Fantastik bir öneri gibi gelmesin kimseye. Uyuşturucuya karşı topyekun bir seferberlik, milli seferberlik ilan etmemiz gerekiyor. Adam ayırmadan, kayırmadan. "Şu şöyle dokunulmaz, bu böyle ulaşılmaz, öbürküne yanlış yapılmaz!" demeden bir bir ortaya çıkarılmalı "beyazcılar." Devletin en tepesinden başlayarak her kademede üst düzey görevli, bakanlar, milletvekilleri, komutanlar, parti başkanları, üniversite rektörleri, fakülte dekanları, öğretim üyeleri, işadamları, milli sporcular, sanatçılar başta olmak üzere tüm sivil toplum kuruluşları el ele, kol kola girmeli, ortak mücadele başlatılmalı.
Görmezden geliniyor!..
Oluşacak bu dev platform çalışma gruplarına ayrılıp memleketin her bir yerine, yöresine uzanmalı ve uyuşturucuyu ortadan kaldırmaya tutkulanmalı.

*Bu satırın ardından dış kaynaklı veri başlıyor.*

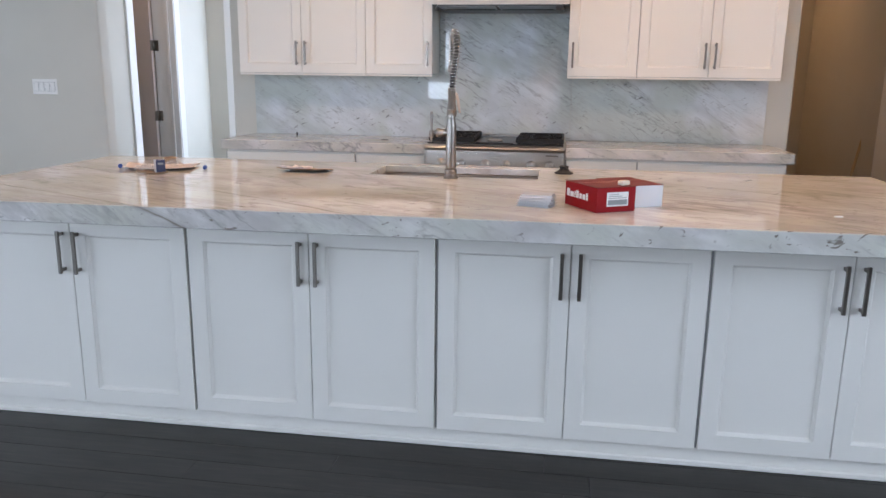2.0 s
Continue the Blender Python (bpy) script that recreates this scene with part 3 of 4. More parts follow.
BY = -0.632
BASE = "base cabinets along the wall"
a = base_cabinet(pose(-1.390, BY, 0), 0.918, -BY, (-0.235, 0.225), "wide white drawer cabinet under the marble counter", BASE)
base_cabinet(pose(1.3825, BY, 0), 0.907, -BY, (-0.235, 0.225), "wide white drawer cabinet under the marble counter", BASE)
a = base_cabinet(pose(-0.690, BY, 0), 0.476, -BY, (0.01,), "narrow white drawer cabinet beside the range", BASE)
base_cabinet(pose(0.7015, BY, 0), 0.450, -BY, (0.01,), "narrow white drawer cabinet beside the range", BASE)
rb = thing("range_cabinet", pose(0.012, BY, 0), "white cabinet with two doors under the rangetop", "cabinet", BASE)
carcass(rb, 0.918, -BY, 0.10, 0.70)
part("toe_kick", boxes((-0.457, 0.457, 0.075, 0.09, 0.0, 0.10)), CABINET, rb)
for k, (x0, x1) in enumerate(spans(0.918, 2)):
    f = shaker(rb, "door", x0, x1, 0.108, 0.640, 0)
    handle(f, pulls(2, k, x0, x1, ""), 0.50, 0)
part("rail", boxes((-0.457, 0.457, 0.004, 0.02, 0.645, 0.700), bevel=0.002), CABINET, rb)

for x0, x1 in ((-1.880, -0.4475), (0.4715, 1.870)):
    solid("countertop", boxes((x0, x1, -0.649, -0.021, 0.848, 0.914), bevel=0.003), COUNTERSTONE, "thick polished white marble counter with grey veins", "countertop", "counters beside the range")

# rangetop
rt = thing("rangetop", pose(0.012, 0, 0), "stainless gas rangetop with six knobs and black grates", "rangetop")
bm = bmesh.new()
prof = [(-0.035, 0.922), (-0.662, 0.922), (-0.680, 0.920), (-0.694, 0.911), (-0.699, 0.899), (-0.694, 0.888), (-0.684, 0.882), (-0.684, 0.745), (-0.690, 0.738), (-0.690, 0.728), (-0.600, 0.726), (-0.035, 0.726)]
ends = [[bm.verts.new((x, y, z)) for y, z in prof] for x in (-0.4565, 0.4565)]
for k in range(len(prof)):
    j = (k + 1) % len(prof)
    bm.faces.new((ends[0][k], ends[0][j], ends[1][j], ends[1][k]))
bm.faces.new(ends[0][::-1])
bm.faces.new(ends[1])
part("body", bm, STEEL, rt)
part("burner_tray", boxes((-0.445, 0.445, -0.645, -0.06, 0.922, 0.930), bevel=0.002), ENAMEL, rt)
part("back_guard", boxes((-0.4565, 0.4565, -0.058, -0.024, 0.922, 0.945), bevel=0.003), STEEL, rt)
part("badge", boxes((0.335, 0.415, -0.6853, -0.6838, 0.858, 0.868)), NICKEL, rt, "small stamped maker's plate")
part("trim_strip", boxes((-0.4565, 0.4565, -0.694, -0.684, 0.7265, 0.742), bevel=0.002), HOODMETAL, rt)
for e in (-1, 1):
    part("end_cap", boxes((e * 0.450 - 0.0068, e * 0.450 + 0.0068, -0.690, -0.6842, 0.744, 0.884), bevel=0.002), STEEL, rt)
for x in (-0.343, -0.214, -0.053, 0.076, 0.243, 0.365):
    bm = bmesh.new()
    turn = Matrix.Rotation(radians(90), 4, "X")
    lathe(bm, [(0.033, 0.0), (0.033, 0.005), (0.030, 0.007), (0.0285, 0.010), (0.0275, 0.028), (0.024, 0.034), (0.010, 0.037)], (x, -0.684, 0.798), turn, 24)
    k = part("knob", bm, STEEL, rt, "round brushed-steel control knob")
    part("pointer", boxes((x - 0.006, x + 0.006, -0.731, -0.716, 0.773, 0.823), bevel=0.002), STEEL, k)


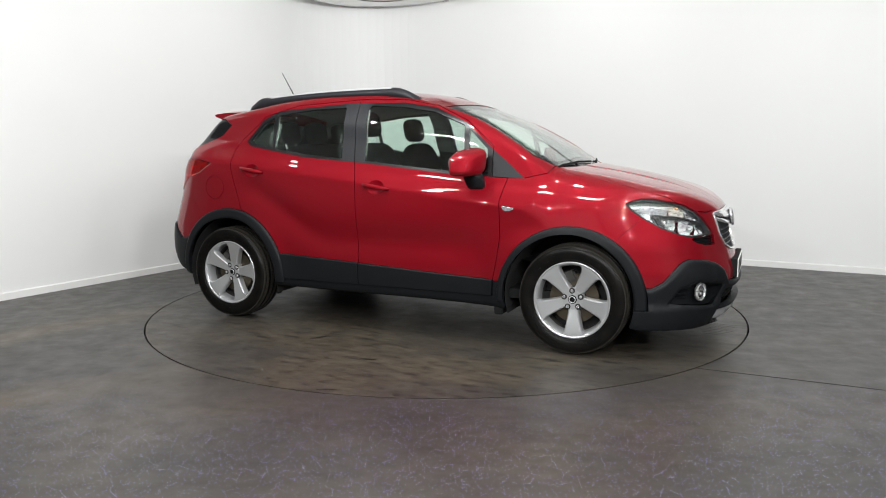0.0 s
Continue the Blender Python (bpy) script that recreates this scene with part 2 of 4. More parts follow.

Gazeteler, televizyonlar, radyolar ortak yayınlara geçmeli bu konuda. Uzmanlar, kurbanlar bir arada kitlelerin karşısına çıkıp, durup dinlenmeden anlatmalı, açıklamalar yapmalı, uyarmalı herkesleri. Bir ülkenin kaderi söz konusu. Ama kimse anlamıyor, anlayamıyor. Hafifseniyor, görmezden geliniyor.
Polisiye başarı inkâr edilemez...
Daha operasyonda akıtılan ter kurumadı. İstanbul Emniyeti Narkotik Şubesi sadece Türkiye çapında değil, Avrupa ölçülerinde bir rekor kırarak son 11 ay içinde 3,5 ton eroin yakaladı. Ve aldığımız duyumlara göre son çalışmada 1 ton eroin yakalatan uyuşturucu baronlarından biri polise tam 1,5 milyon Euro rüşvet önerdi. Hem de "2 saat içinde ve keş olarak teslim edilmek kaydıyla." Hak ettiği cevabı alan kaçakçıbaşı daha da yüzsüzleşerek ; "O zaman fiyatı siz belirleyin!" diye yaptı ikinci teklifi. Bu adam şimdi içeriden haber gönderiyormuş yakınlarına; "Narkotik'i idare eden bu yeni ekibi satın almak mümkün değil. Ona göre hareket edin!.."
Şov değil, büyük icraat
Peki ne oldu. 2002 yılında 12 ay ortalaması alınırsa, ancak 2 ton eroin ele geçirebilen Narkotik Şube, nasıl oldu da bu rakamın yarısına denk eroini tek bir operasyonda alabildi. Sebebi basit. İşi, yani Narkotik Şube'yi idare eden Tufan Müdür (Ergüder) başta olmak üzere, kadronun çoğu istihbarat kökenli. Yani olaya günübirlik, şov ya da tantanası özünden büyük iş patlatma gözüyle bakmayan adamlar. Global görüyor, sabırla bekliyor, tüm bağlantıları belgeliyor, teknik takibi çok çok önemsiyor ve tam pundunda giriyorlar işe. Amerika'dan Avrupa'ya pek çok önemli basın yayın kuruluşunun başta Celalettin Cerrah olmak üzere narkotik yöneticileri ve ekipleriyle haber röportajlar talep etmeleri de olayın uluslararası önemini vurguluyor.